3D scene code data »
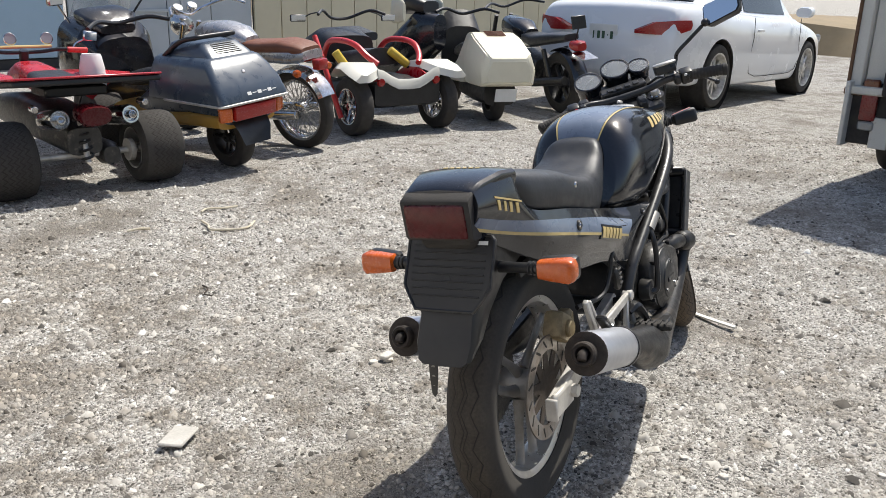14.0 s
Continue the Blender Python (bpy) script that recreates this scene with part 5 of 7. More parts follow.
# radiator
M["radiator_guard"] = material("radiator_guard", (0.064, 0.064, 0.064), 0.45, scale=14, other=(0.10, 0.097, 0.090))
RAD = Matrix.Translation((1.026, 0, 0.555)) @ pose(0, 0, 0, 0, 17, 0)
radi = part("radiator", box((0, 0, 0), (0.034, 0.325, 0.180), 0.006), "frame_black", bike, "black radiator behind a slatted guard", RAD)
me = mesh_of(box((0, 0, 0), (0.018, 0.345, 0.0050), 0.0015, pose(0, 0, 0, 0, 20, 0)), "radiator_guard", "radiator_slat")
for k in range(13):
    shared("radiator_slat", me, radi, RAD @ Matrix.Translation((0.030, 0, -0.088 + k * 0.0146)))
for sg in (-1, 1):
    part("radiator_side", prism([(-0.034, -0.098), (0.020, -0.108), (0.026, 0.106), (-0.030, 0.108)], 0.008, RAD @ Matrix.Translation((0, sg * 0.176 + 0.004, 0)) @ SIDE, 0.002), "radiator_guard", radi, "matt dark-grey side cover")
part("radiator_tank", box((-0.004, 0, 0.104), (0.05, 0.345, 0.03), 0.008), "plastic", radi, "", RAD)
part("radiator_foot", box((-0.004, 0, -0.102), (0.05, 0.345, 0.026), 0.008), "plastic", radi, "", RAD)
bm = bmesh.new()
rod(bm, (0.0, -0.09, 0.112), (0.0, -0.09, 0.136), 0.020, 14, 0.003)
part("radiator_cap", bm, "frame_black", radi, "", RAD)
part("horn", lathe([(0, 0.03), (0.02, 0.028), (0.034, 0.012), (0.038, 0.0), (0.030, -0.02), (0, -0.022)], 20, Matrix.Translation((1.11, 0.0, 0.69)) @ pose(0, 0, 0, 0, 80, 0)), "plastic", bike, "round black horn")

# exhausts
for sg in (-1, 1):
    bm = bmesh.new()
    pts = [(0.775, sg * 0.110, 0.448), (0.832, sg * 0.158, 0.458), (0.885, sg * 0.170, 0.456), (0.945, sg * 0.172, 0.442)]
    add_tube(bm, pts, [0.022, 0.024, 0.024, 0.022], 14, 5)
    add_tube(bm, [(0.932, sg * 0.172, 0.446), (0.946, sg * 0.173, 0.443), (0.992, sg * 0.176, 0.433), (1.008, sg * 0.175, 0.424)], [0.024, 0.032, 0.034, 0.028], 16, 5)
    add_tube(bm, [(1.000, sg * 0.172, 0.425), (0.990, sg * 0.164, 0.395), (0.955, sg * 0.162, 0.350), (0.900, sg * 0.164, 0.318), (0.820, sg * 0.172, 0.297), (0.70, sg * 0.186, 0.284), (0.56, sg * 0.196, 0.277), (0.46, sg * 0.202, 0.280), (0.375, sg * 0.207, 0.290), (0.31, sg * 0.211, 0.315), (0.23, sg * 0.216, 0.350), (0.15, sg * 0.221, 0.380), (0.10, sg * 0.223, 0.396)],
             [0.027, 0.025, 0.024, 0.025, 0.026, 0.029, 0.040, 0.052, 0.062, 0.055, 0.042, 0.030, 0.026], 18, 5)
    pipe = part("expansion_pipe", bm, "pipe_black", bike, "sooty black expansion pipe with rusty patches", angle=50)
    a, b = Vector((0.115, sg * 0.222, 0.390)), Vector((-0.150, sg * 0.228, 0.474))
    L = (b - a).length
    bm = lathe([(0.030, 0.0), (0.043, 0.004), (0.0475, 0.010), (0.0485, 0.02), (0.0485, L - 0.006), (0.0475, L - 0.003), (0.0455, L - 0.003), (0.045, L - 0.006), (0, L - 0.008)], 36, along(a, b))
    can = part("silencer", bm, "silver", bike, "brushed silver silencer")
    bm = lathe([(0.018, L - 0.015), (0.0275, L - 0.014), (0.0275, L + 0.018), (0.024, L + 0.022), (0.018, L + 0.020), (0.015, L - 0.004), (0, L - 0.004)], 24, along(a, b))
    add_lathe(bm, [(0.020, L - 0.007), (0.0480, L - 0.007), (0.0482, L - 0.001), (0.038, L + 0.002), (0.020, L + 0.001)], 28, along(a, b), loop=True)
    add_tube(bm, [b, b + (b - a).normalized() * 0.020, b + (b - a).normalized() * 0.030 + Vector((0, 0, -0.012))], 0.011, 10, 4)
    part("tail_pipe", bm, "sooty_end", can, "sooty rust-brown end cap with its outlet")
    bm = lathe([(0.049, 0.012), (0.0512, 0.014), (0.0512, 0.026), (0.049, 0.028)], 32, along(a, b))
    part("clamp", bm, "frame_black", can)

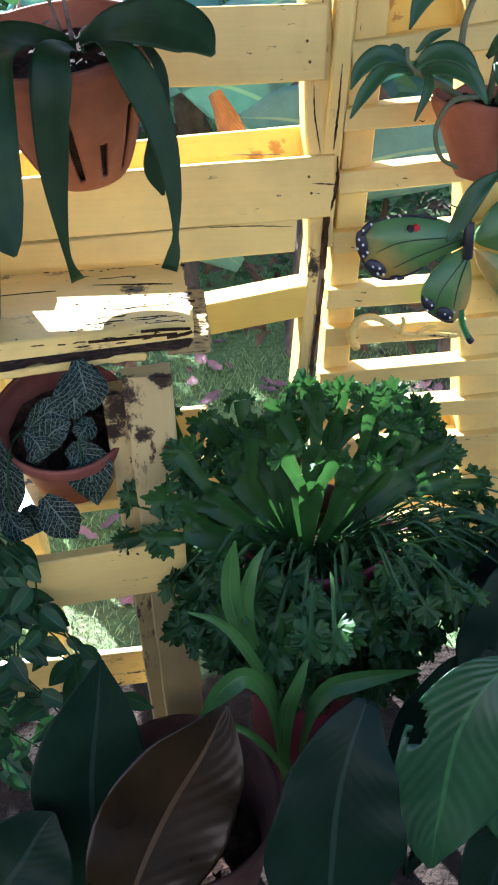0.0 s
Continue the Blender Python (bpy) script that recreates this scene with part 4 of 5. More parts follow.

EXERCISE AIM » Go through the entries above and print each one exactly, minus the pictures.

ANSWER IN FULL »
14.0 s
Continue the Blender Python (bpy) script that recreates this scene with part 5 of 7. More parts follow.
# radiator
M["radiator_guard"] = material("radiator_guard", (0.064, 0.064, 0.064), 0.45, scale=14, other=(0.10, 0.097, 0.090))
RAD = Matrix.Translation((1.026, 0, 0.555)) @ pose(0, 0, 0, 0, 17, 0)
radi = part("radiator", box((0, 0, 0), (0.034, 0.325, 0.180), 0.006), "frame_black", bike, "black radiator behind a slatted guard", RAD)
me = mesh_of(box((0, 0, 0), (0.018, 0.345, 0.0050), 0.0015, pose(0, 0, 0, 0, 20, 0)), "radiator_guard", "radiator_slat")
for k in range(13):
    shared("radiator_slat", me, radi, RAD @ Matrix.Translation((0.030, 0, -0.088 + k * 0.0146)))
for sg in (-1, 1):
    part("radiator_side", prism([(-0.034, -0.098), (0.020, -0.108), (0.026, 0.106), (-0.030, 0.108)], 0.008, RAD @ Matrix.Translation((0, sg * 0.176 + 0.004, 0)) @ SIDE, 0.002), "radiator_guard", radi, "matt dark-grey side cover")
part("radiator_tank", box((-0.004, 0, 0.104), (0.05, 0.345, 0.03), 0.008), "plastic", radi, "", RAD)
part("radiator_foot", box((-0.004, 0, -0.102), (0.05, 0.345, 0.026), 0.008), "plastic", radi, "", RAD)
bm = bmesh.new()
rod(bm, (0.0, -0.09, 0.112), (0.0, -0.09, 0.136), 0.020, 14, 0.003)
part("radiator_cap", bm, "frame_black", radi, "", RAD)
part("horn", lathe([(0, 0.03), (0.02, 0.028), (0.034, 0.012), (0.038, 0.0), (0.030, -0.02), (0, -0.022)], 20, Matrix.Translation((1.11, 0.0, 0.69)) @ pose(0, 0, 0, 0, 80, 0)), "plastic", bike, "round black horn")

# exhausts
for sg in (-1, 1):
    bm = bmesh.new()
    pts = [(0.775, sg * 0.110, 0.448), (0.832, sg * 0.158, 0.458), (0.885, sg * 0.170, 0.456), (0.945, sg * 0.172, 0.442)]
    add_tube(bm, pts, [0.022, 0.024, 0.024, 0.022], 14, 5)
    add_tube(bm, [(0.932, sg * 0.172, 0.446), (0.946, sg * 0.173, 0.443), (0.992, sg * 0.176, 0.433), (1.008, sg * 0.175, 0.424)], [0.024, 0.032, 0.034, 0.028], 16, 5)
    add_tube(bm, [(1.000, sg * 0.172, 0.425), (0.990, sg * 0.164, 0.395), (0.955, sg * 0.162, 0.350), (0.900, sg * 0.164, 0.318), (0.820, sg * 0.172, 0.297), (0.70, sg * 0.186, 0.284), (0.56, sg * 0.196, 0.277), (0.46, sg * 0.202, 0.280), (0.375, sg * 0.207, 0.290), (0.31, sg * 0.211, 0.315), (0.23, sg * 0.216, 0.350), (0.15, sg * 0.221, 0.380), (0.10, sg * 0.223, 0.396)],
             [0.027, 0.025, 0.024, 0.025, 0.026, 0.029, 0.040, 0.052, 0.062, 0.055, 0.042, 0.030, 0.026], 18, 5)
    pipe = part("expansion_pipe", bm, "pipe_black", bike, "sooty black expansion pipe with rusty patches", angle=50)
    a, b = Vector((0.115, sg * 0.222, 0.390)), Vector((-0.150, sg * 0.228, 0.474))
    L = (b - a).length
    bm = lathe([(0.030, 0.0), (0.043, 0.004), (0.0475, 0.010), (0.0485, 0.02), (0.0485, L - 0.006), (0.0475, L - 0.003), (0.0455, L - 0.003), (0.045, L - 0.006), (0, L - 0.008)], 36, along(a, b))
    can = part("silencer", bm, "silver", bike, "brushed silver silencer")
    bm = lathe([(0.018, L - 0.015), (0.0275, L - 0.014), (0.0275, L + 0.018), (0.024, L + 0.022), (0.018, L + 0.020), (0.015, L - 0.004), (0, L - 0.004)], 24, along(a, b))
    add_lathe(bm, [(0.020, L - 0.007), (0.0480, L - 0.007), (0.0482, L - 0.001), (0.038, L + 0.002), (0.020, L + 0.001)], 28, along(a, b), loop=True)
    add_tube(bm, [b, b + (b - a).normalized() * 0.020, b + (b - a).normalized() * 0.030 + Vector((0, 0, -0.012))], 0.011, 10, 4)
    part("tail_pipe", bm, "sooty_end", can, "sooty rust-brown end cap with its outlet")
    bm = lathe([(0.049, 0.012), (0.0512, 0.014), (0.0512, 0.026), (0.049, 0.028)], 32, along(a, b))
    part("clamp", bm, "frame_black", can)

0.0 s
Continue the Blender Python (bpy) script that recreates this scene with part 4 of 5. More parts follow.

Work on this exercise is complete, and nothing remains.